* _Your goal_:
Reproduce the section of the listing that begins at the line containing "# ---- helpers" and finishes at the line containing "curve.update()". Include both end lines and nothing beyond them.

* _Record list_:
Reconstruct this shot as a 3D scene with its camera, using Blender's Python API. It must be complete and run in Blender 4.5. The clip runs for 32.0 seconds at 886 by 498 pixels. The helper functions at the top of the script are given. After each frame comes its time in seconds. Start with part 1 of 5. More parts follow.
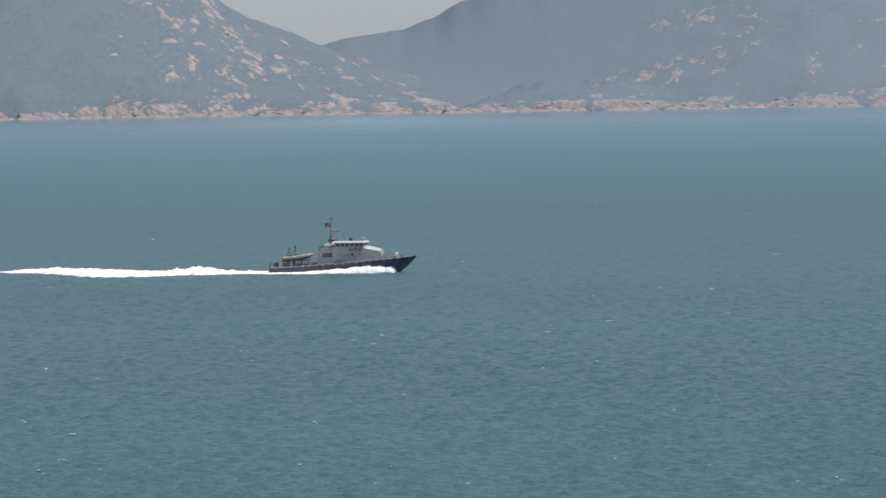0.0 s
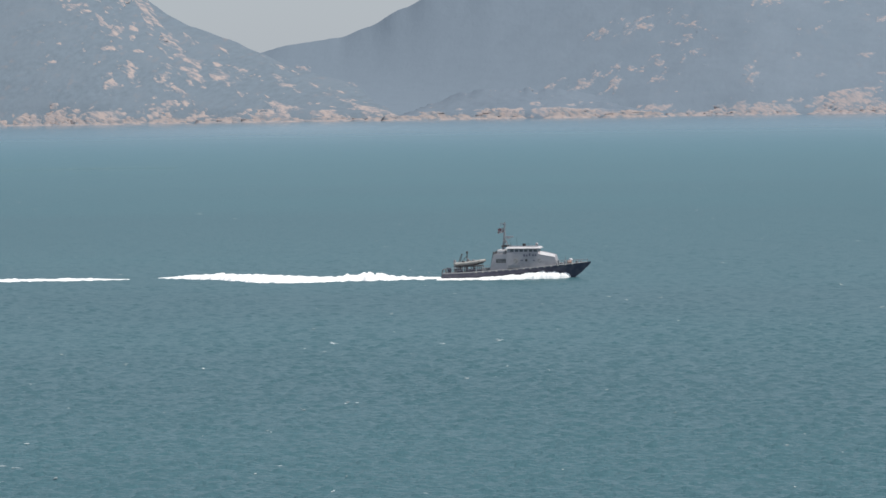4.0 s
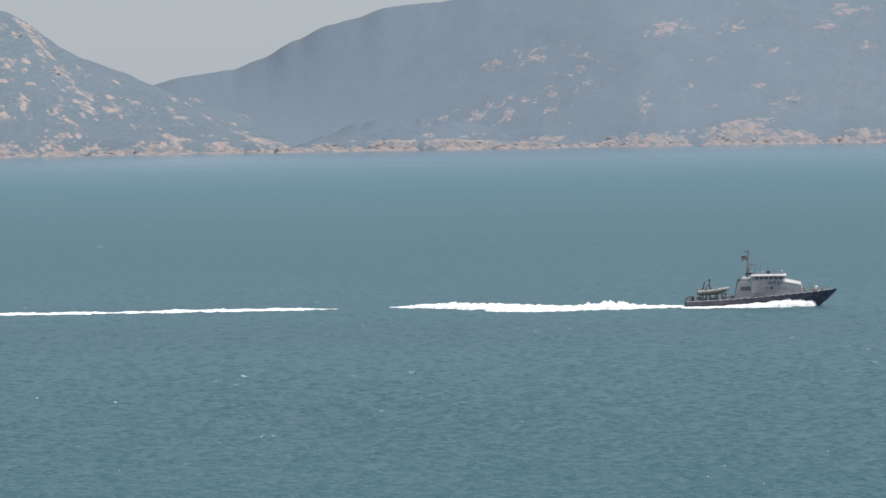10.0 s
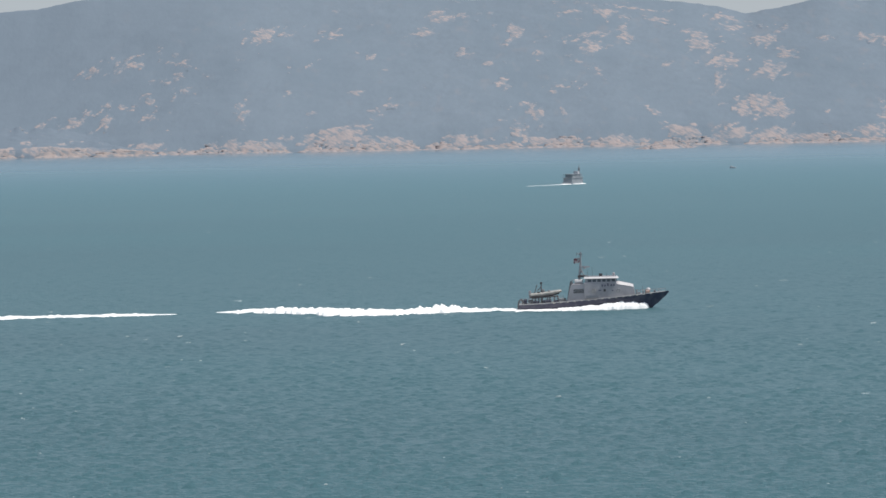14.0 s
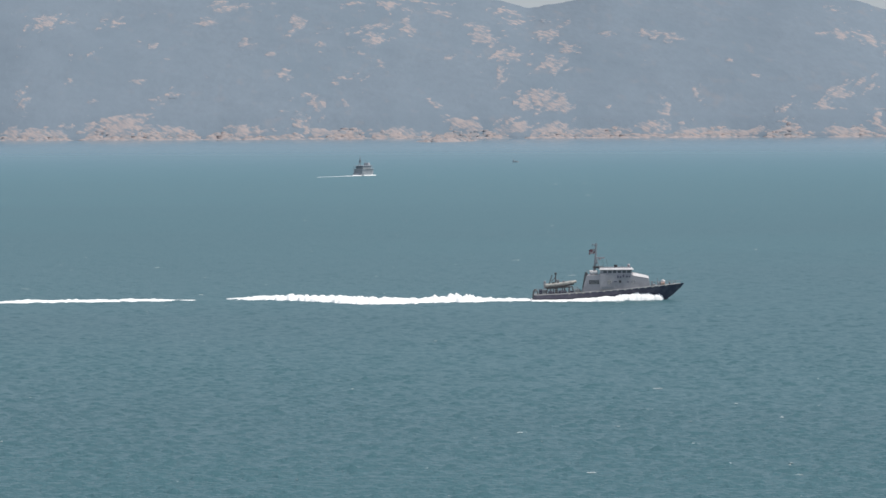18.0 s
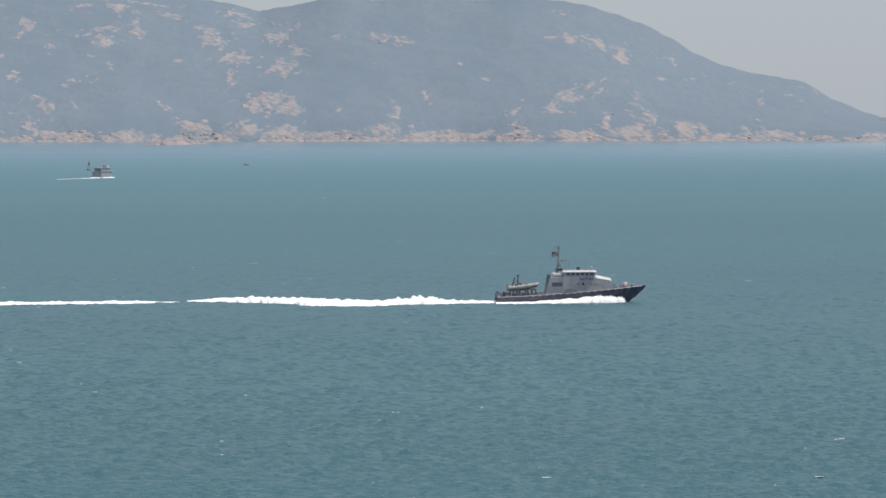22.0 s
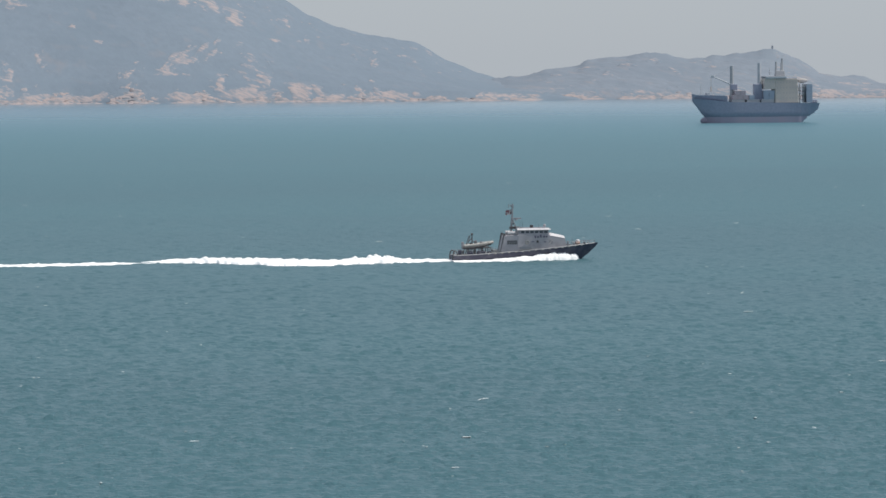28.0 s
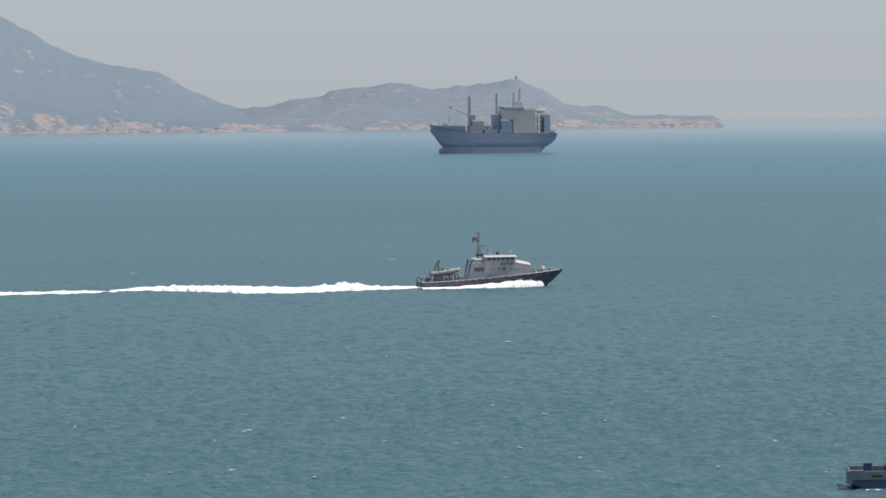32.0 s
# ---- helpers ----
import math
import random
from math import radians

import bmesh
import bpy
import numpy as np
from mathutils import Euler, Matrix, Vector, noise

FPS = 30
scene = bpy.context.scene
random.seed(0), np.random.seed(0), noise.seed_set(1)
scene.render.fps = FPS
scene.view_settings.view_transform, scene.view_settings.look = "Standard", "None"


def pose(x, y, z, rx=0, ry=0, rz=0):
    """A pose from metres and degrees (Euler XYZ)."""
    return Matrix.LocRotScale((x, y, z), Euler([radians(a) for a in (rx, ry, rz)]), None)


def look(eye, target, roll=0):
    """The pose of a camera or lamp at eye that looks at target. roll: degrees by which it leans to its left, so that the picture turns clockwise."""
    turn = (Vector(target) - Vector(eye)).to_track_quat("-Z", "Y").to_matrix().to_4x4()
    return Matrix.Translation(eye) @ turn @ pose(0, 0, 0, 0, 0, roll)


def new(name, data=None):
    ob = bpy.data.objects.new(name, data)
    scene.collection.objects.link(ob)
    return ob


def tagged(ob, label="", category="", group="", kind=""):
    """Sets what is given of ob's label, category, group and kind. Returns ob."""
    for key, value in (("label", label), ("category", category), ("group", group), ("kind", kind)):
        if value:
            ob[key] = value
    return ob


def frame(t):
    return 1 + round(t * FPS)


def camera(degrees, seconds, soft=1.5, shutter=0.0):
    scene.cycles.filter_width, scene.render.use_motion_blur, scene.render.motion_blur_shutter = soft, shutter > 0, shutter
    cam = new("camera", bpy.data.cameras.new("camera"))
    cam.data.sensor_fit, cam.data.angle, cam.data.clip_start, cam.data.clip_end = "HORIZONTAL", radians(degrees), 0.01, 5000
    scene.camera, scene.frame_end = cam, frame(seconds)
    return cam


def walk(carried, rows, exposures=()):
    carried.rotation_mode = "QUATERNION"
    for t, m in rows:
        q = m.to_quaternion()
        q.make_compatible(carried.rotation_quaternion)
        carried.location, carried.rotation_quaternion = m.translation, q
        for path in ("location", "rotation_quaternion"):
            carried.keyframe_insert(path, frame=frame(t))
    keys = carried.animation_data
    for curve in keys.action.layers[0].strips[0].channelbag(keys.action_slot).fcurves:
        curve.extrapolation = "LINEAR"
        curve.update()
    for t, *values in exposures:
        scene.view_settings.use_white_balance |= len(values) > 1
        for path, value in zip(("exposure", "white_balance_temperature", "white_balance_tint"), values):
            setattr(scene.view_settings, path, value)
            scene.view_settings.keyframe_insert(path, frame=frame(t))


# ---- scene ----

---

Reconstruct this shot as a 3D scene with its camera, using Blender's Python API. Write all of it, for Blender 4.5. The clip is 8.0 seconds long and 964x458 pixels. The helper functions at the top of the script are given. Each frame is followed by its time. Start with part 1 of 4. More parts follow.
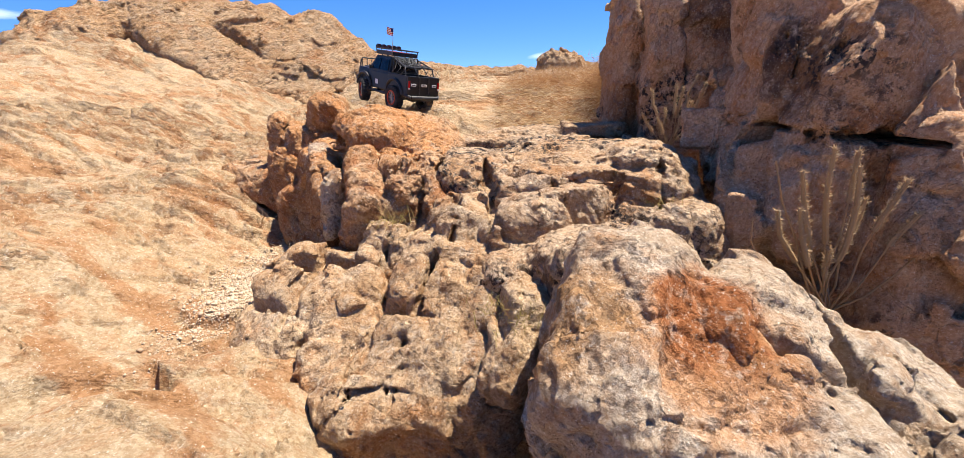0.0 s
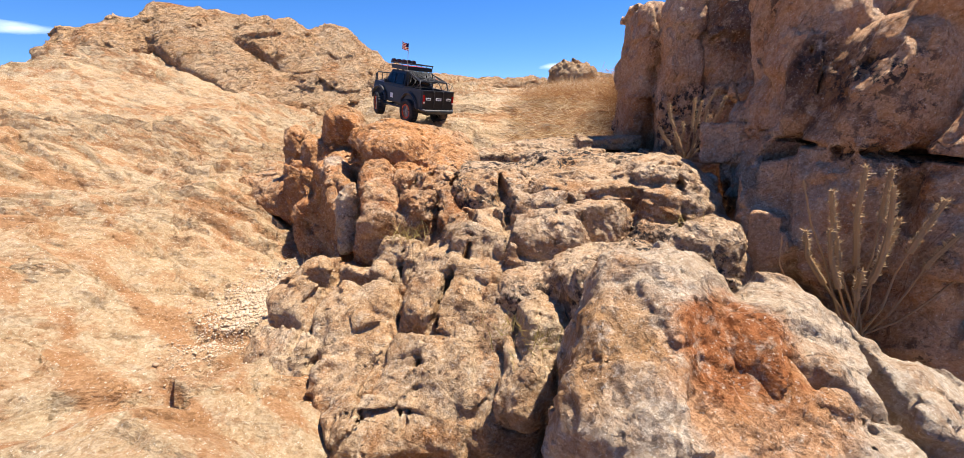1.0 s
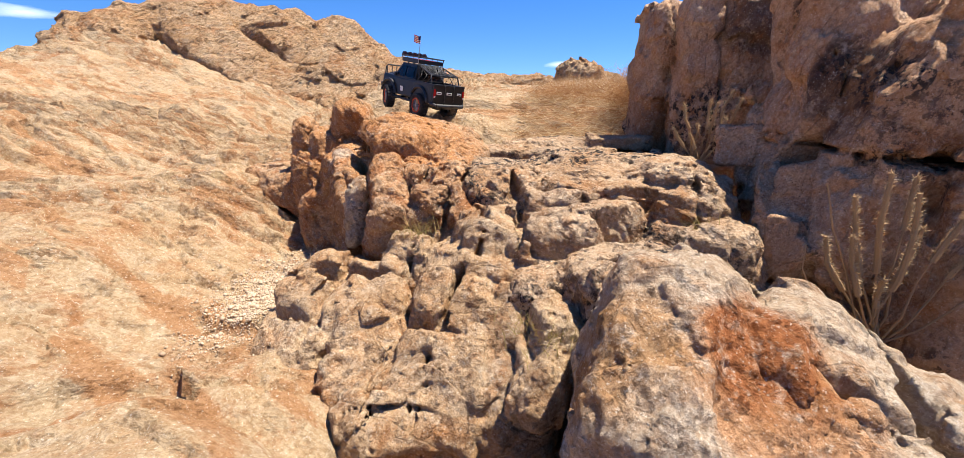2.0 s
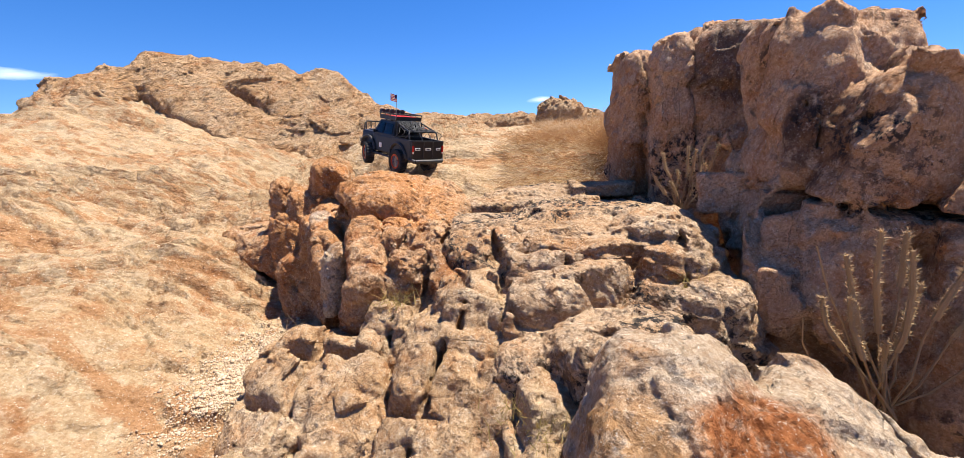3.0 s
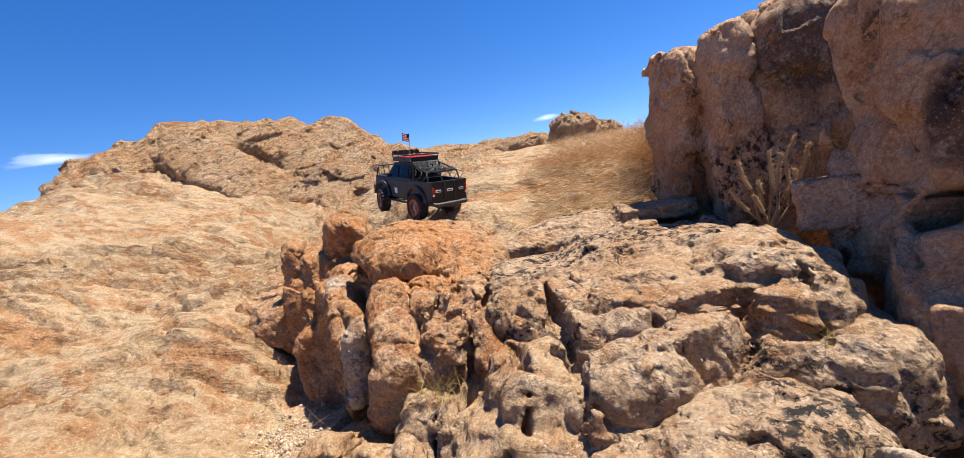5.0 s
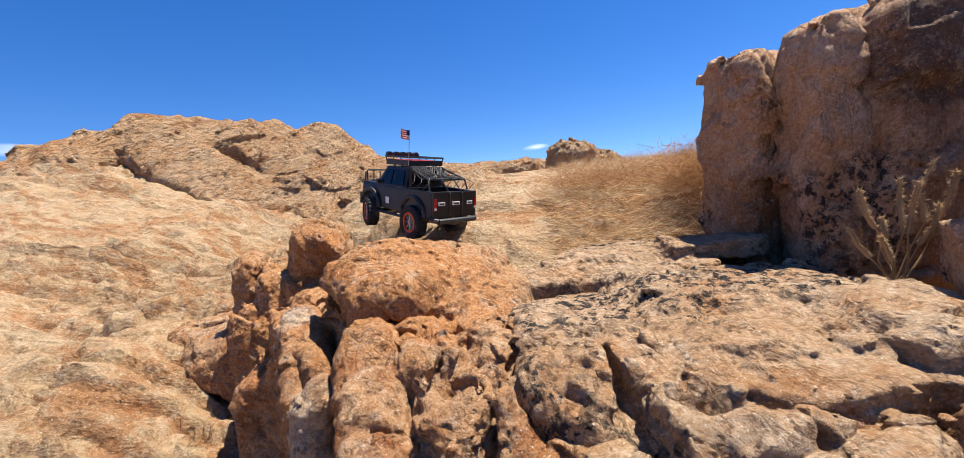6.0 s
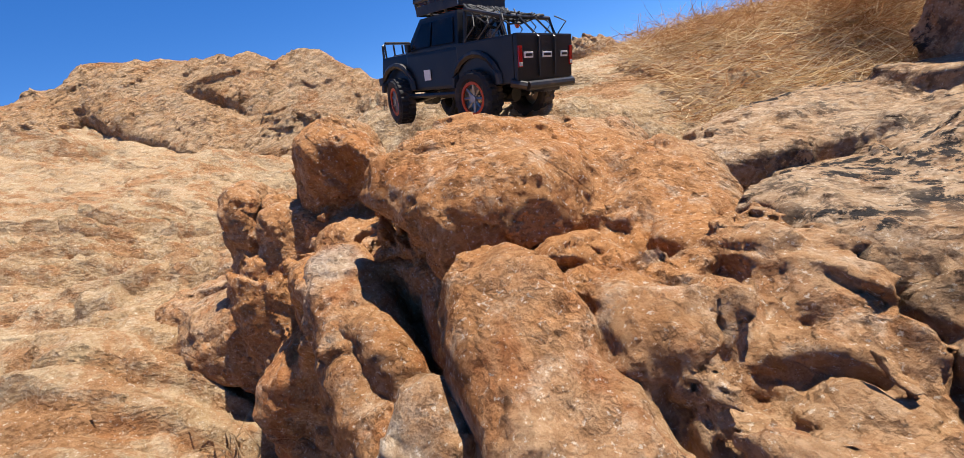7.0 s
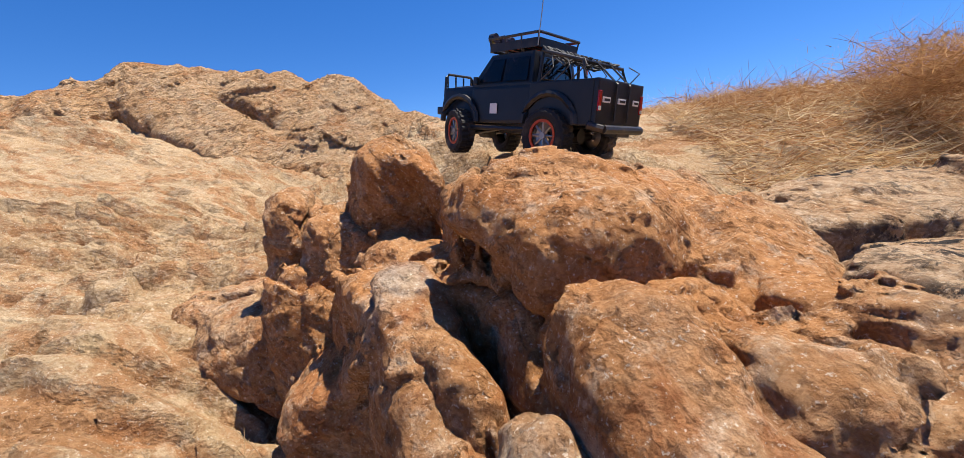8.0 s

* _Answer below_:
# ---- helpers ----
import math
import random
from math import radians

import bmesh
import bpy
import numpy as np
from mathutils import Euler, Matrix, Vector, noise

FPS = 30
scene = bpy.context.scene
random.seed(0), np.random.seed(0), noise.seed_set(1)
scene.render.fps = FPS
scene.view_settings.view_transform, scene.view_settings.look = "Standard", "None"


def pose(x, y, z, rx=0, ry=0, rz=0):
    """A pose from metres and degrees (Euler XYZ)."""
    return Matrix.LocRotScale((x, y, z), Euler([radians(a) for a in (rx, ry, rz)]), None)


def look(eye, target, roll=0):
    """The pose of a camera or lamp at eye that looks at target. roll: degrees by which it leans to its left, so that the picture turns clockwise."""
    turn = (Vector(target) - Vector(eye)).to_track_quat("-Z", "Y").to_matrix().to_4x4()
    return Matrix.Translation(eye) @ turn @ pose(0, 0, 0, 0, 0, roll)


def new(name, data=None):
    ob = bpy.data.objects.new(name, data)
    scene.collection.objects.link(ob)
    return ob


def tagged(ob, label="", category="", group="", kind=""):
    """Sets what is given of ob's label, category, group and kind. Returns ob."""
    for key, value in (("label", label), ("category", category), ("group", group), ("kind", kind)):
        if value:
            ob[key] = value
    return ob


def frame(t):
    return 1 + round(t * FPS)


def camera(degrees, seconds, soft=1.5, shutter=0.0):
    scene.cycles.filter_width, scene.render.use_motion_blur, scene.render.motion_blur_shutter = soft, shutter > 0, shutter
    cam = new("camera", bpy.data.cameras.new("camera"))
    cam.data.sensor_fit, cam.data.angle, cam.data.clip_start, cam.data.clip_end = "HORIZONTAL", radians(degrees), 0.01, 5000
    scene.camera, scene.frame_end = cam, frame(seconds)
    return cam


def walk(carried, rows, exposures=()):
    carried.rotation_mode = "QUATERNION"
    for t, m in rows:
        q = m.to_quaternion()
        q.make_compatible(carried.rotation_quaternion)
        carried.location, carried.rotation_quaternion = m.translation, q
        for path in ("location", "rotation_quaternion"):
            carried.keyframe_insert(path, frame=frame(t))
    keys = carried.animation_data
    for curve in keys.action.layers[0].strips[0].channelbag(keys.action_slot).fcurves:
        curve.extrapolation = "LINEAR"
        curve.update()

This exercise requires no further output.